**Data lines:**
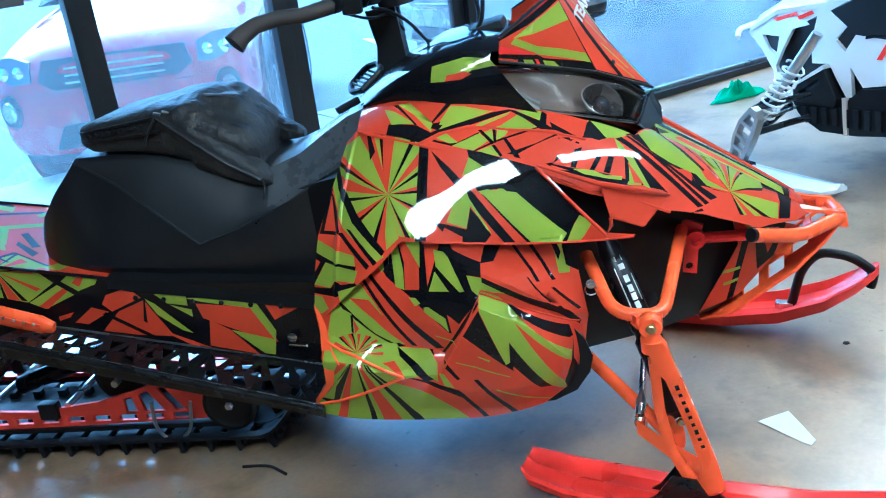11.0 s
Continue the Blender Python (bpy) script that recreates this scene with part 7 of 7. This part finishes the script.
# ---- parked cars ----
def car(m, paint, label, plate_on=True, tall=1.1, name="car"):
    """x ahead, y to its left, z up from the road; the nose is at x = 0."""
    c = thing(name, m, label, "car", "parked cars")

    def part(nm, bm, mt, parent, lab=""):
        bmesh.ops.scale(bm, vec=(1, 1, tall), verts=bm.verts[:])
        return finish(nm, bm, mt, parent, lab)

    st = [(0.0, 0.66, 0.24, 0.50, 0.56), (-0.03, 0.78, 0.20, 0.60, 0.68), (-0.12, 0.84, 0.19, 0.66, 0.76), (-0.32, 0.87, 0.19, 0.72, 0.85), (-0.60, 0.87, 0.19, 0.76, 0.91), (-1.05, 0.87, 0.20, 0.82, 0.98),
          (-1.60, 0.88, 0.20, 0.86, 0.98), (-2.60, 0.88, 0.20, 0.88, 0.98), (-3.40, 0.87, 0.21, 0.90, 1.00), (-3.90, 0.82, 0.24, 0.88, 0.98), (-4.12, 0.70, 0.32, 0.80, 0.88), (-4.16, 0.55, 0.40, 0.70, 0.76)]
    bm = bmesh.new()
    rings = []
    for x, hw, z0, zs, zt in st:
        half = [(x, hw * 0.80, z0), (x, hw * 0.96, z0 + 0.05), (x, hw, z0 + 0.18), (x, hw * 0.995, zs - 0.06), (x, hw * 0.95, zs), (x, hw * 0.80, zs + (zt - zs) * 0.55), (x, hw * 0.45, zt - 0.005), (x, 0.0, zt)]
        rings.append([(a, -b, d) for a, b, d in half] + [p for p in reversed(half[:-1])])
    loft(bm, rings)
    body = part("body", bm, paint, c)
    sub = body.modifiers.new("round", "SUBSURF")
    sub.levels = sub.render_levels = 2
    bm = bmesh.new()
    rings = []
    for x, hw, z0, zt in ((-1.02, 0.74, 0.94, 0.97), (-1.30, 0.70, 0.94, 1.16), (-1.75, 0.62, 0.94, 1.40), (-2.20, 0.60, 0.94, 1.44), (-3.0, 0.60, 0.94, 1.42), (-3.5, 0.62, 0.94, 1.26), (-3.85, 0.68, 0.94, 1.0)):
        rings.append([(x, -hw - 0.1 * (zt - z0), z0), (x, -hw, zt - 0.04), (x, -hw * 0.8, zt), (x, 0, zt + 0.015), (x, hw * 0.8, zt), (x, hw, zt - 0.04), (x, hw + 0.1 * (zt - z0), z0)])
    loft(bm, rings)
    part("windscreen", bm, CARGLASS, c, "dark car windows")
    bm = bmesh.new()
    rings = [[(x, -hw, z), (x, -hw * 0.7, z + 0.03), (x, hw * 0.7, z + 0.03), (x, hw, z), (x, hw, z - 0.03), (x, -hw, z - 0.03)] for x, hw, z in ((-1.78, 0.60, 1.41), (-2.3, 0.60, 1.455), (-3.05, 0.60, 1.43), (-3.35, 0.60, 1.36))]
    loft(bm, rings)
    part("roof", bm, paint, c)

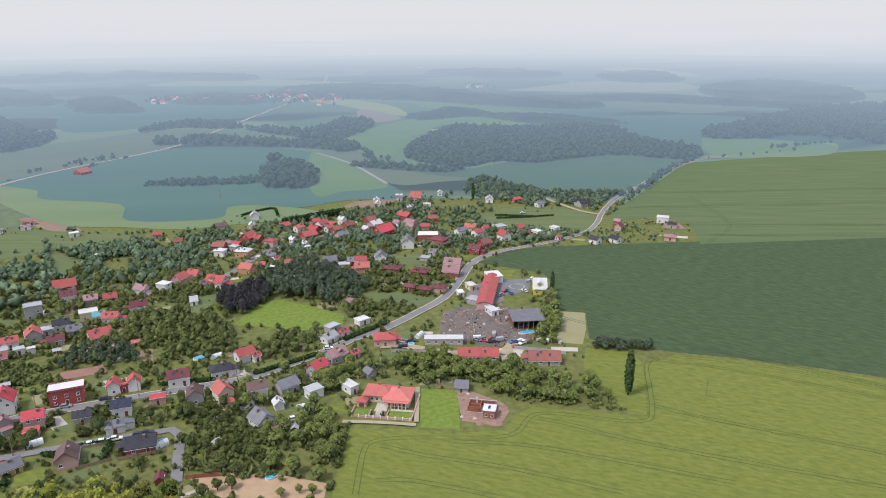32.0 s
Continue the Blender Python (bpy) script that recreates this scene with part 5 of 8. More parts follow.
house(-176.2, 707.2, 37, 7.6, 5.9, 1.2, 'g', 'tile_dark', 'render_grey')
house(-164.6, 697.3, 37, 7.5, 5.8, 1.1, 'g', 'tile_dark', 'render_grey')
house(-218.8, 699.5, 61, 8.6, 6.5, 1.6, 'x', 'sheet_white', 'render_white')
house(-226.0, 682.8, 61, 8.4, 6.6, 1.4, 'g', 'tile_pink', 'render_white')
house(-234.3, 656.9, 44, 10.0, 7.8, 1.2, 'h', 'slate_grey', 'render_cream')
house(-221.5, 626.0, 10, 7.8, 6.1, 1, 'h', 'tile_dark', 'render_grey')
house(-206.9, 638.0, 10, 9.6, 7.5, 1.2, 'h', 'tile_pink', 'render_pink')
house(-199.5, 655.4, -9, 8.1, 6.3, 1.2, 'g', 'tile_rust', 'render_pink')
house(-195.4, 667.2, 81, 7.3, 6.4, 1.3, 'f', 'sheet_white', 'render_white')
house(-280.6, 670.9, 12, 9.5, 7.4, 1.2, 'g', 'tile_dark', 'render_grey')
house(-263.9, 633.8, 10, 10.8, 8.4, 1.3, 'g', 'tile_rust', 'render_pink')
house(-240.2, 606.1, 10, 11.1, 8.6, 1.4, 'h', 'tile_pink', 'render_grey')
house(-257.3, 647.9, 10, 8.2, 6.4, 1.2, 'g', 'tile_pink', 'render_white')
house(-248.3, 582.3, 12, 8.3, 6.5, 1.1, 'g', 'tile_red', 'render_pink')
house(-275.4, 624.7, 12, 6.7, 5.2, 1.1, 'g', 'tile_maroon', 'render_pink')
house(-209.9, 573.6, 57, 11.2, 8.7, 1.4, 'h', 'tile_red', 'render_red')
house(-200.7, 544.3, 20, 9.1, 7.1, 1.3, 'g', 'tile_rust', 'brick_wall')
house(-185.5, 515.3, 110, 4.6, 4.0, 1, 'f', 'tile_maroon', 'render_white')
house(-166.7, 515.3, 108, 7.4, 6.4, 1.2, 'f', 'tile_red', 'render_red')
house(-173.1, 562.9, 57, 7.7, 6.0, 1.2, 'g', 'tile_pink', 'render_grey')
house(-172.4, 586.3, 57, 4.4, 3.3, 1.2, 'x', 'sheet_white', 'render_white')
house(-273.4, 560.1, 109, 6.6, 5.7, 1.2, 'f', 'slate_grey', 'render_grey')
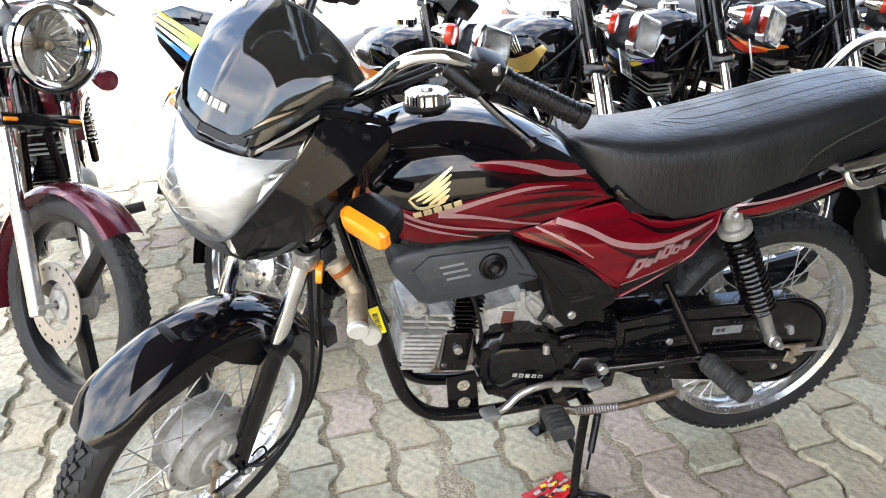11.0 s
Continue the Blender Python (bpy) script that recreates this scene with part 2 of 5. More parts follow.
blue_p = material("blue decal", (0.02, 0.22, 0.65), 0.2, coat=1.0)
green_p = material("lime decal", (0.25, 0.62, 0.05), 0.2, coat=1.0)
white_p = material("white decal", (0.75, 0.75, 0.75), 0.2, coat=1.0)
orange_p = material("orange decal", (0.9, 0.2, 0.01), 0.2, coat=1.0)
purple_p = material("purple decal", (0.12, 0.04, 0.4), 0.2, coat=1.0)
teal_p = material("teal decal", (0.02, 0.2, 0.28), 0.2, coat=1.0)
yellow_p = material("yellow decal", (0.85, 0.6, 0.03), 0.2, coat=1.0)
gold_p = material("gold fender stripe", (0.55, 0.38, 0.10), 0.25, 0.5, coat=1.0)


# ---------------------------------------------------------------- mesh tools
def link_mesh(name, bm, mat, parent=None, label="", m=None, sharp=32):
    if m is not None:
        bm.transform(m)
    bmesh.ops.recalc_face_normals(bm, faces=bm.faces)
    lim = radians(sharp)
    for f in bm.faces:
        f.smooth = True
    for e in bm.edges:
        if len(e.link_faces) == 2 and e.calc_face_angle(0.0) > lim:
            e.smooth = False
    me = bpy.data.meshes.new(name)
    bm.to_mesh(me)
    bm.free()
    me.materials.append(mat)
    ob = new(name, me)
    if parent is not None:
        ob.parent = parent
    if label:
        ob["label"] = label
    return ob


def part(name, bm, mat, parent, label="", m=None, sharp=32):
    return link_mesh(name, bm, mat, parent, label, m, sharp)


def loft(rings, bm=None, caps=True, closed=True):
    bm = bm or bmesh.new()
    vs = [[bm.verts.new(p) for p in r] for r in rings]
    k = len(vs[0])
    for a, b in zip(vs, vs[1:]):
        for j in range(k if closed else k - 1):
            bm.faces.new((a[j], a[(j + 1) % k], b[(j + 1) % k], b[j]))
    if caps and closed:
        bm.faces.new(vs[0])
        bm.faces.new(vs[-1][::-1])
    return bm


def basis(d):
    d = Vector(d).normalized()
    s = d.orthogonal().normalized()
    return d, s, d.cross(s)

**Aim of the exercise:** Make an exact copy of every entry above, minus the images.

**Answer in full:**
11.0 s
Continue the Blender Python (bpy) script that recreates this scene with part 7 of 7. This part finishes the script.
# ---- parked cars ----
def car(m, paint, label, plate_on=True, tall=1.1, name="car"):
    """x ahead, y to its left, z up from the road; the nose is at x = 0."""
    c = thing(name, m, label, "car", "parked cars")

    def part(nm, bm, mt, parent, lab=""):
        bmesh.ops.scale(bm, vec=(1, 1, tall), verts=bm.verts[:])
        return finish(nm, bm, mt, parent, lab)

    st = [(0.0, 0.66, 0.24, 0.50, 0.56), (-0.03, 0.78, 0.20, 0.60, 0.68), (-0.12, 0.84, 0.19, 0.66, 0.76), (-0.32, 0.87, 0.19, 0.72, 0.85), (-0.60, 0.87, 0.19, 0.76, 0.91), (-1.05, 0.87, 0.20, 0.82, 0.98),
          (-1.60, 0.88, 0.20, 0.86, 0.98), (-2.60, 0.88, 0.20, 0.88, 0.98), (-3.40, 0.87, 0.21, 0.90, 1.00), (-3.90, 0.82, 0.24, 0.88, 0.98), (-4.12, 0.70, 0.32, 0.80, 0.88), (-4.16, 0.55, 0.40, 0.70, 0.76)]
    bm = bmesh.new()
    rings = []
    for x, hw, z0, zs, zt in st:
        half = [(x, hw * 0.80, z0), (x, hw * 0.96, z0 + 0.05), (x, hw, z0 + 0.18), (x, hw * 0.995, zs - 0.06), (x, hw * 0.95, zs), (x, hw * 0.80, zs + (zt - zs) * 0.55), (x, hw * 0.45, zt - 0.005), (x, 0.0, zt)]
        rings.append([(a, -b, d) for a, b, d in half] + [p for p in reversed(half[:-1])])
    loft(bm, rings)
    body = part("body", bm, paint, c)
    sub = body.modifiers.new("round", "SUBSURF")
    sub.levels = sub.render_levels = 2
    bm = bmesh.new()
    rings = []
    for x, hw, z0, zt in ((-1.02, 0.74, 0.94, 0.97), (-1.30, 0.70, 0.94, 1.16), (-1.75, 0.62, 0.94, 1.40), (-2.20, 0.60, 0.94, 1.44), (-3.0, 0.60, 0.94, 1.42), (-3.5, 0.62, 0.94, 1.26), (-3.85, 0.68, 0.94, 1.0)):
        rings.append([(x, -hw - 0.1 * (zt - z0), z0), (x, -hw, zt - 0.04), (x, -hw * 0.8, zt), (x, 0, zt + 0.015), (x, hw * 0.8, zt), (x, hw, zt - 0.04), (x, hw + 0.1 * (zt - z0), z0)])
    loft(bm, rings)
    part("windscreen", bm, CARGLASS, c, "dark car windows")
    bm = bmesh.new()
    rings = [[(x, -hw, z), (x, -hw * 0.7, z + 0.03), (x, hw * 0.7, z + 0.03), (x, hw, z), (x, hw, z - 0.03), (x, -hw, z - 0.03)] for x, hw, z in ((-1.78, 0.60, 1.41), (-2.3, 0.60, 1.455), (-3.05, 0.60, 1.43), (-3.35, 0.60, 1.36))]
    loft(bm, rings)
    part("roof", bm, paint, c)

32.0 s
Continue the Blender Python (bpy) script that recreates this scene with part 5 of 8. More parts follow.
house(-176.2, 707.2, 37, 7.6, 5.9, 1.2, 'g', 'tile_dark', 'render_grey')
house(-164.6, 697.3, 37, 7.5, 5.8, 1.1, 'g', 'tile_dark', 'render_grey')
house(-218.8, 699.5, 61, 8.6, 6.5, 1.6, 'x', 'sheet_white', 'render_white')
house(-226.0, 682.8, 61, 8.4, 6.6, 1.4, 'g', 'tile_pink', 'render_white')
house(-234.3, 656.9, 44, 10.0, 7.8, 1.2, 'h', 'slate_grey', 'render_cream')
house(-221.5, 626.0, 10, 7.8, 6.1, 1, 'h', 'tile_dark', 'render_grey')
house(-206.9, 638.0, 10, 9.6, 7.5, 1.2, 'h', 'tile_pink', 'render_pink')
house(-199.5, 655.4, -9, 8.1, 6.3, 1.2, 'g', 'tile_rust', 'render_pink')
house(-195.4, 667.2, 81, 7.3, 6.4, 1.3, 'f', 'sheet_white', 'render_white')
house(-280.6, 670.9, 12, 9.5, 7.4, 1.2, 'g', 'tile_dark', 'render_grey')
house(-263.9, 633.8, 10, 10.8, 8.4, 1.3, 'g', 'tile_rust', 'render_pink')
house(-240.2, 606.1, 10, 11.1, 8.6, 1.4, 'h', 'tile_pink', 'render_grey')
house(-257.3, 647.9, 10, 8.2, 6.4, 1.2, 'g', 'tile_pink', 'render_white')
house(-248.3, 582.3, 12, 8.3, 6.5, 1.1, 'g', 'tile_red', 'render_pink')
house(-275.4, 624.7, 12, 6.7, 5.2, 1.1, 'g', 'tile_maroon', 'render_pink')
house(-209.9, 573.6, 57, 11.2, 8.7, 1.4, 'h', 'tile_red', 'render_red')
house(-200.7, 544.3, 20, 9.1, 7.1, 1.3, 'g', 'tile_rust', 'brick_wall')
house(-185.5, 515.3, 110, 4.6, 4.0, 1, 'f', 'tile_maroon', 'render_white')
house(-166.7, 515.3, 108, 7.4, 6.4, 1.2, 'f', 'tile_red', 'render_red')
house(-173.1, 562.9, 57, 7.7, 6.0, 1.2, 'g', 'tile_pink', 'render_grey')
house(-172.4, 586.3, 57, 4.4, 3.3, 1.2, 'x', 'sheet_white', 'render_white')
house(-273.4, 560.1, 109, 6.6, 5.7, 1.2, 'f', 'slate_grey', 'render_grey')
11.0 s
Continue the Blender Python (bpy) script that recreates this scene with part 2 of 5. More parts follow.
blue_p = material("blue decal", (0.02, 0.22, 0.65), 0.2, coat=1.0)
green_p = material("lime decal", (0.25, 0.62, 0.05), 0.2, coat=1.0)
white_p = material("white decal", (0.75, 0.75, 0.75), 0.2, coat=1.0)
orange_p = material("orange decal", (0.9, 0.2, 0.01), 0.2, coat=1.0)
purple_p = material("purple decal", (0.12, 0.04, 0.4), 0.2, coat=1.0)
teal_p = material("teal decal", (0.02, 0.2, 0.28), 0.2, coat=1.0)
yellow_p = material("yellow decal", (0.85, 0.6, 0.03), 0.2, coat=1.0)
gold_p = material("gold fender stripe", (0.55, 0.38, 0.10), 0.25, 0.5, coat=1.0)


# ---------------------------------------------------------------- mesh tools
def link_mesh(name, bm, mat, parent=None, label="", m=None, sharp=32):
    if m is not None:
        bm.transform(m)
    bmesh.ops.recalc_face_normals(bm, faces=bm.faces)
    lim = radians(sharp)
    for f in bm.faces:
        f.smooth = True
    for e in bm.edges:
        if len(e.link_faces) == 2 and e.calc_face_angle(0.0) > lim:
            e.smooth = False
    me = bpy.data.meshes.new(name)
    bm.to_mesh(me)
    bm.free()
    me.materials.append(mat)
    ob = new(name, me)
    if parent is not None:
        ob.parent = parent
    if label:
        ob["label"] = label
    return ob


def part(name, bm, mat, parent, label="", m=None, sharp=32):
    return link_mesh(name, bm, mat, parent, label, m, sharp)


def loft(rings, bm=None, caps=True, closed=True):
    bm = bm or bmesh.new()
    vs = [[bm.verts.new(p) for p in r] for r in rings]
    k = len(vs[0])
    for a, b in zip(vs, vs[1:]):
        for j in range(k if closed else k - 1):
            bm.faces.new((a[j], a[(j + 1) % k], b[(j + 1) % k], b[j]))
    if caps and closed:
        bm.faces.new(vs[0])
        bm.faces.new(vs[-1][::-1])
    return bm


def basis(d):
    d = Vector(d).normalized()
    s = d.orthogonal().normalized()
    return d, s, d.cross(s)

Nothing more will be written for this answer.